Subscribe to Feed            Add to your Favourites

“It suddenly struck me that that tiny pea, pretty and blue, was the Earth. I put up my thumb and shut one eye, and my thumb blotted out the planet Earth. I didn't feel like a giant. I felt very, very small.” – Neil Armstrong (1930-2012)

Fresh Reads from the Science 'o sphere!

Tuesday, May 05, 2009

Mob Behaviour Of Social Groups

What a remarkable confluence of events today!

1. This morning I received an email from an old friend - unfortunately it was a chain mail with some pretty NASA photograph in it.

I prefer not to propagate chain mails, so I deleted it while asking myself: "Why do people fall for chain mails so easily?"

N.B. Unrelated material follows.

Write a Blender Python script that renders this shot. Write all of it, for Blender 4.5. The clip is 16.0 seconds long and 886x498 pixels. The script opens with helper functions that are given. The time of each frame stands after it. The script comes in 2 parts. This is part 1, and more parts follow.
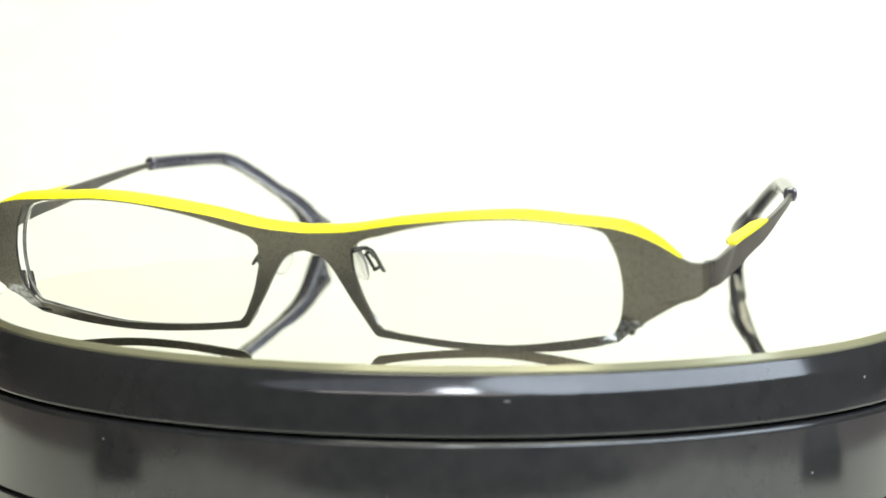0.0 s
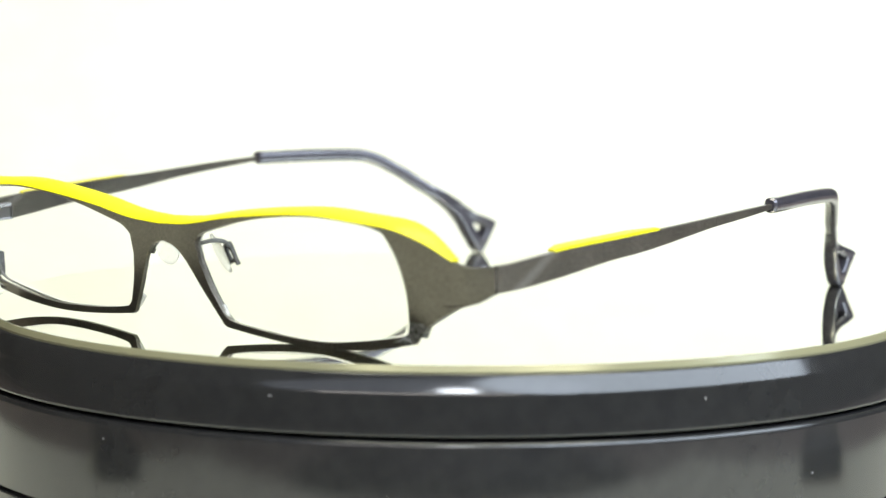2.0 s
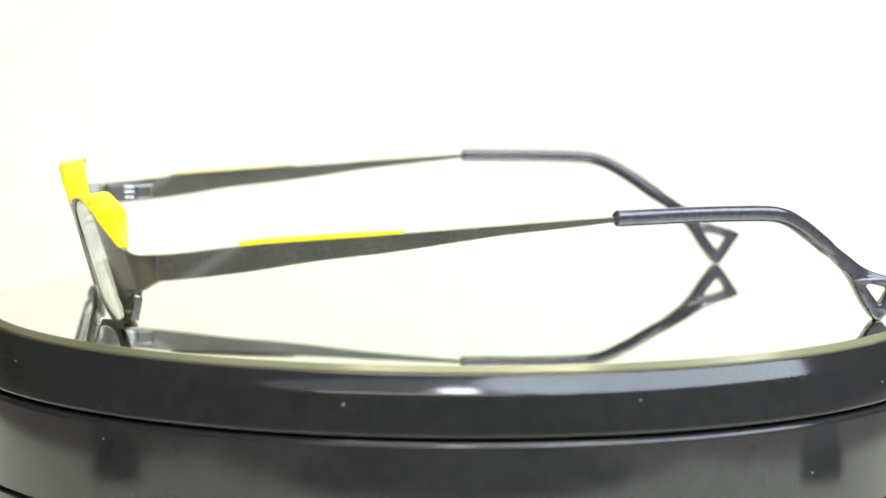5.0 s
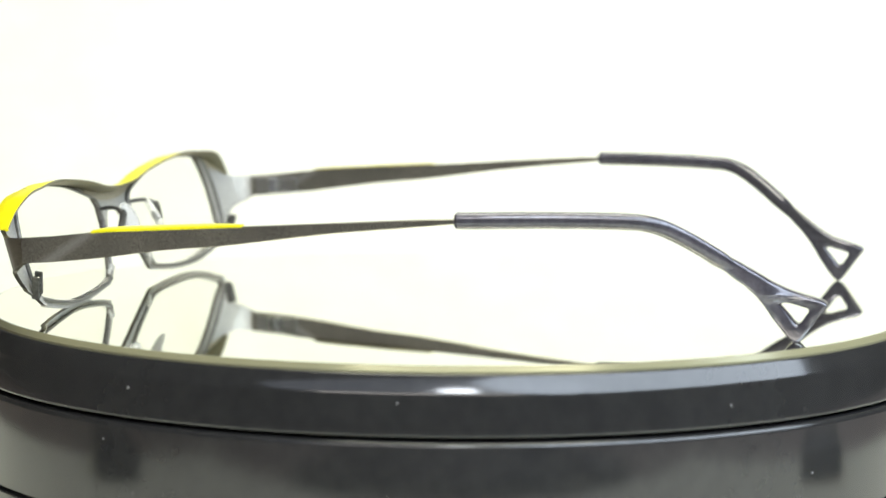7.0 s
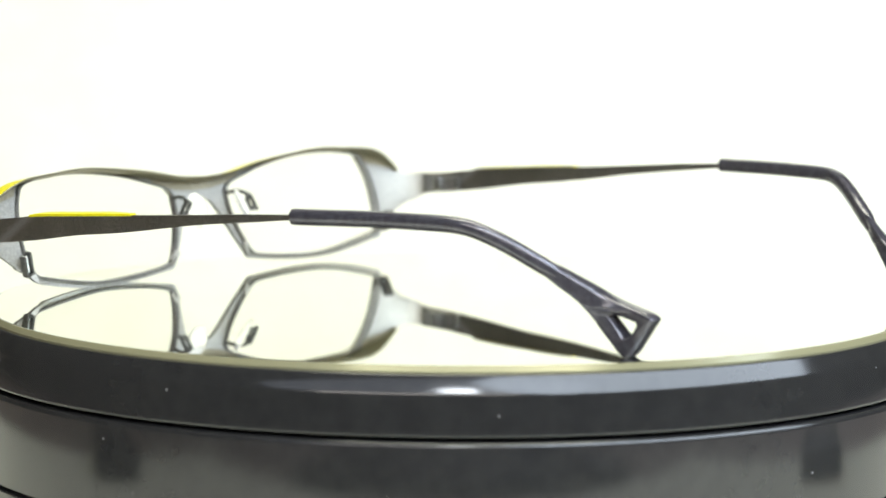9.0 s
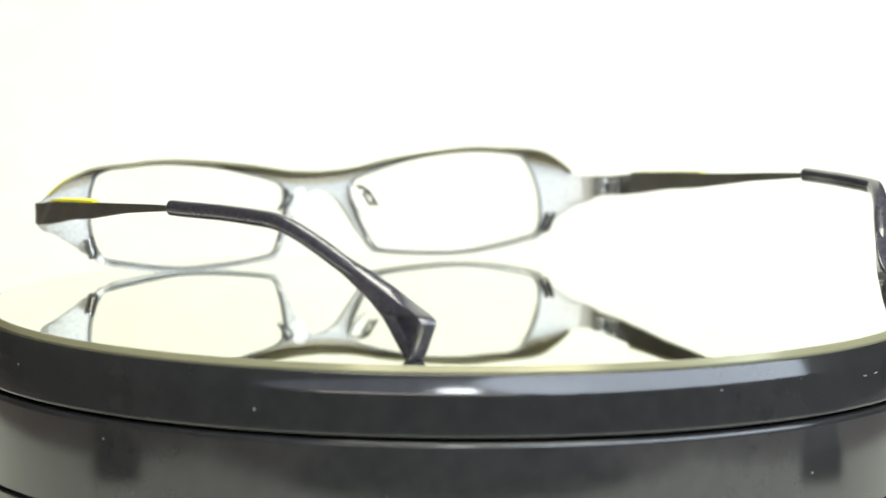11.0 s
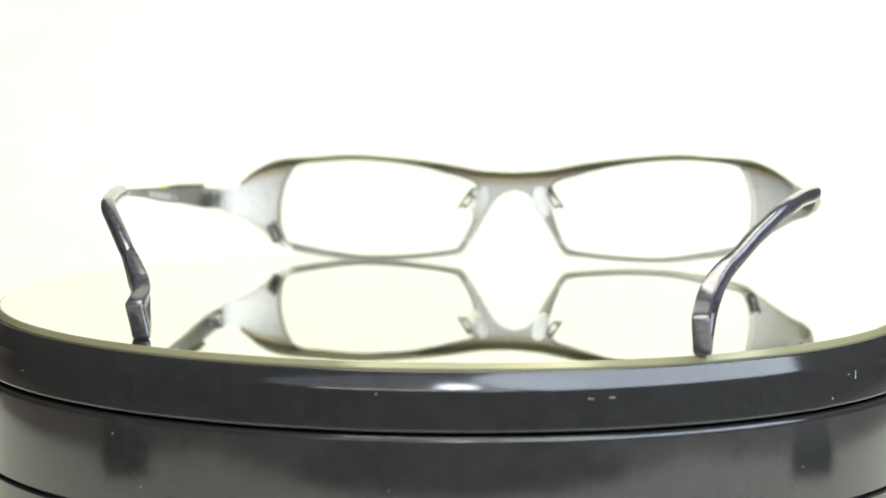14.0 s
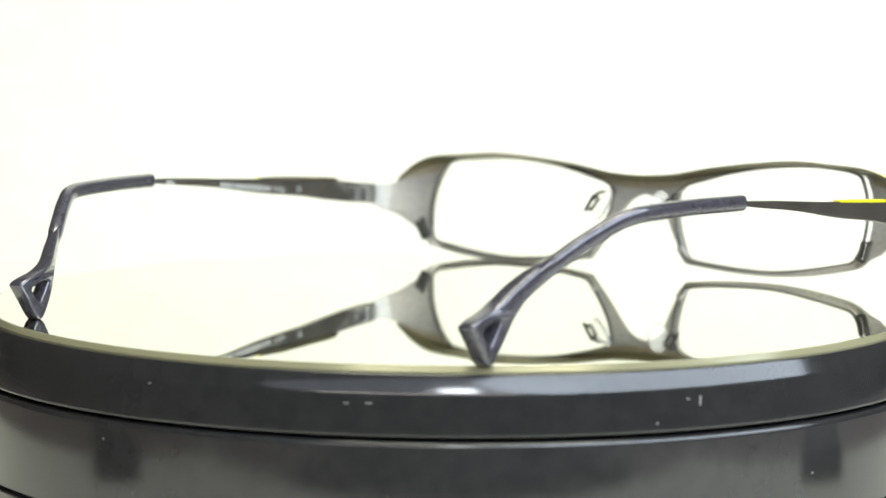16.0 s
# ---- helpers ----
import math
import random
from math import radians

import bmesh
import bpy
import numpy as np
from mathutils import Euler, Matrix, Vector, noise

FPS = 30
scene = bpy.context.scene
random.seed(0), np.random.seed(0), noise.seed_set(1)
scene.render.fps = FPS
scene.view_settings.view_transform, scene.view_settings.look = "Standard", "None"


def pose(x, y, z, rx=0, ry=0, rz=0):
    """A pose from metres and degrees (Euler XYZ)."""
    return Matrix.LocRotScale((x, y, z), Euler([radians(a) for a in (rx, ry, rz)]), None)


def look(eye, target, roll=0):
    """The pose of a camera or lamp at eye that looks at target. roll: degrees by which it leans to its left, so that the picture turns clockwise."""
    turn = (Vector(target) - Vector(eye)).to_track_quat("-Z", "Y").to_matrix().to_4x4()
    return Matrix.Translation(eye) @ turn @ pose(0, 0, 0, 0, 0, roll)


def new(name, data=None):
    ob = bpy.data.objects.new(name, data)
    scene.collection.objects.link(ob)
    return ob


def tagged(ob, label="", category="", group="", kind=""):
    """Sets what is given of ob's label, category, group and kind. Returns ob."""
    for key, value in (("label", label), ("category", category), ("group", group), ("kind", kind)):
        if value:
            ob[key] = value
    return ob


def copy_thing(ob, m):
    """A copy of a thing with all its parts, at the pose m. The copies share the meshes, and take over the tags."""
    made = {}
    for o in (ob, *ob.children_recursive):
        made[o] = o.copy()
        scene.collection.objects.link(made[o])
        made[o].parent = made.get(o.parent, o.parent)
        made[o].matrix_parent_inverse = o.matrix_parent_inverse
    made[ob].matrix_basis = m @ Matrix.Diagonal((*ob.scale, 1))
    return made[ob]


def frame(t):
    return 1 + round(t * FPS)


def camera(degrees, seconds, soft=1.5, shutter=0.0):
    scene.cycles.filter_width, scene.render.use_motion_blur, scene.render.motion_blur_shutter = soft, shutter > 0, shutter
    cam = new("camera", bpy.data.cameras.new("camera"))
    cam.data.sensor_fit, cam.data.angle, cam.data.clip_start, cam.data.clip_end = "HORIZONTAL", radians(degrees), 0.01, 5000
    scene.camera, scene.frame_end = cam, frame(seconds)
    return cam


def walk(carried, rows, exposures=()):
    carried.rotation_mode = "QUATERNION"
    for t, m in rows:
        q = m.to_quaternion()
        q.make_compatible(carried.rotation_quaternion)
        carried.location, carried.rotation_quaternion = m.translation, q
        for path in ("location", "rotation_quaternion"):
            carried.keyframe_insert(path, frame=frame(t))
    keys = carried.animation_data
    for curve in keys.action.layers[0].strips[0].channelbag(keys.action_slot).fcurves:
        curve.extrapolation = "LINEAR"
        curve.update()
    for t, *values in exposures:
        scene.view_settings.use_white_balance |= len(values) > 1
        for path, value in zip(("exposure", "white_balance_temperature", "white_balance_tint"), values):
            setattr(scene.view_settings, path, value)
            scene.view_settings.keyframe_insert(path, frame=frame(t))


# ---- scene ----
# A pair of spectacles on a round mirror that turns slowly on a black
# motor base, in front of a white sweep. The camera stands still.
MM = 0.001
SECONDS = 16.0
# the platter's turn in degrees at each half second; its motor runs a little unevenly
TURNS = [(0.0, -14.36), (0.5, -20.48), (1.0, -26.30), (1.5, -32.21), (2.0, -38.27), (2.5, -44.31), (3.0, -50.60), (3.5, -56.94), (4.0, -63.33),
         (4.5, -69.47), (5.0, -75.60), (5.5, -81.74), (6.0, -87.88), (6.5, -94.01), (7.0, -100.24), (7.5, -106.37), (8.0, -112.67), (8.5, -118.92),
         (9.0, -125.19), (9.5, -131.36), (10.0, -137.53), (10.5, -143.70), (11.0, -149.87), (11.5, -156.04), (12.0, -162.00), (12.5, -168.08), (13.0, -174.15),
         (13.5, -180.11), (14.0, -186.15), (14.5, -192.45), (15.0, -198.69), (15.5, -205.00), (16.0, -211.02)]

cam = camera(20.75, SECONDS, soft=1.5)
EYE = Vector((0.0, -0.468, 0.05688))
YAW, PITCH = radians(-0.192), radians(-5.761)
AHEAD = Vector((math.sin(YAW) * math.cos(PITCH), math.cos(YAW) * math.cos(PITCH), math.sin(PITCH)))
STAND = look(EYE, EYE + AHEAD, 0.364)
BACK = look(EYE - AHEAD * 0.0108, EYE + AHEAD, 0.364)
cam.data.dof.use_dof = True
cam.data.dof.focus_distance = 0.438
cam.data.dof.aperture_fstop = 20.0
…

2. Next, I came across this YouTube video about chain letters on MySpace and other social networking sites:

Nykytyne2 sees a connection between Pascal's Wager and the mob behaviour of people who keep reposting chain letters.

He thinks that social networking and multiplayer game sites can potentially be a great tool for social psychologists to study mob behaviour.

3. And then, sociologist Jesse Fagan of Orbital Teapot posts a summary about this research study:

Effective leadership and decision-making in animal groups on the move (Couzin et al. 2005, Nature)

This paper has revealed a very interesting result. Jesse explains:

The powerful insight, I thought, was that groups that behave like swarms or flocks can find some resource if only a small proportion of the the individuals have the knowledge. Furthermore, the ratio between those who know and those who follow scales logarithmically with respect to the size of the total group. That means the larger the group, the group of knowledgeable individuals does not have to rise linearly.

When I say agents who behave like a swarm I mean they obey a small set of simple rules.

So here's a plausible explanation for why there are so many "sheeple" in the world today mindlessly following a tiny clique of powerful overlords.

Maybe it doesn't hurt society to have many stupid people who are only good at following orders - there could be a structural reason behind this.

Ain't that neat?

The question, the hypothesis-generation and the results all popped up within the space of a few hours.

Sometimes I wonder if I am trying to find systems science, or if systems science is trying to find me...

1 Comment:

angry doc said...

I remember watching a documentary on locusts. The scientists were wondering how they manage to swarm without constantly colliding into each other.